Thursday, March 6, 2008

No Hope

Sadness hangs on my shoulders like a heavy coat.
How can this be happening?
I stare at the computer.
I find myself repeating tasks over and over, not cognisant of what I am doing.
Is there a God?
I want to scream. I want to call the authorities. I want to go out and march in protest.
But God doesn't pay much attention to picket lines.
The police can't arrest God.

I continue to look at pictures of Maya.
They may never have this joy.
At least not now. And probably not for a very long time.
Pain and sadness will be part of our lives - will float in the air and sit heavy in our stomachs.
How can we say goodbye to a person we never knew?
Will we know him?
Where will his soul go?

So, God, if you're listening...

You got some splaining to do.

Are we just out here in this random universe hoping for the best in utter chaos?

I want answers, damnit.

I cry intermittently throughout the day. I just don't understand.
Can you heal him? Can a miracle happen? Can you grant them peace?
You better do something. Not that I can do anything - but I'll just be really mad at you. I already am. Why would you do this to someone? Why would you cause a child to suffer for no reason? Is there reason?

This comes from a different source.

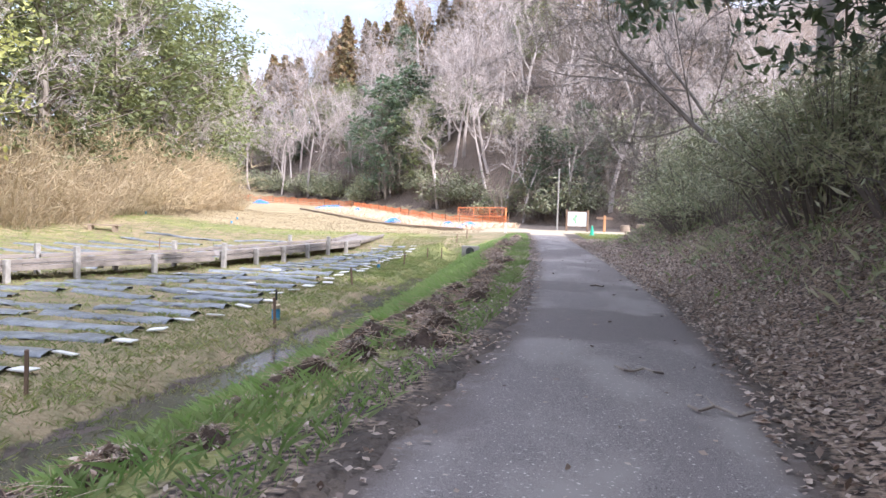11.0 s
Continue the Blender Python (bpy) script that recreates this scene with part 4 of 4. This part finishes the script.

Here's your big chance to show me you give a damn. Don't blow it. Please. I have no faith already - do you even care? No - I guess not. I'm just hanging on to the idea of faith. I'm hoping someone else can believe.

I believe in miracles.
I believe in miracles.
I believe in miracles.

Please. Please. Please. Please. Please.

1 comment:

Seven_Shades_of_Red said...

I don't know what has you so upset, but it is very evident that something is wrong. I hope you can find this faith you're in search of and find peace. God does things we don't always understand and that doesn't mean He hates you or anyone else. Good luck, sweetie!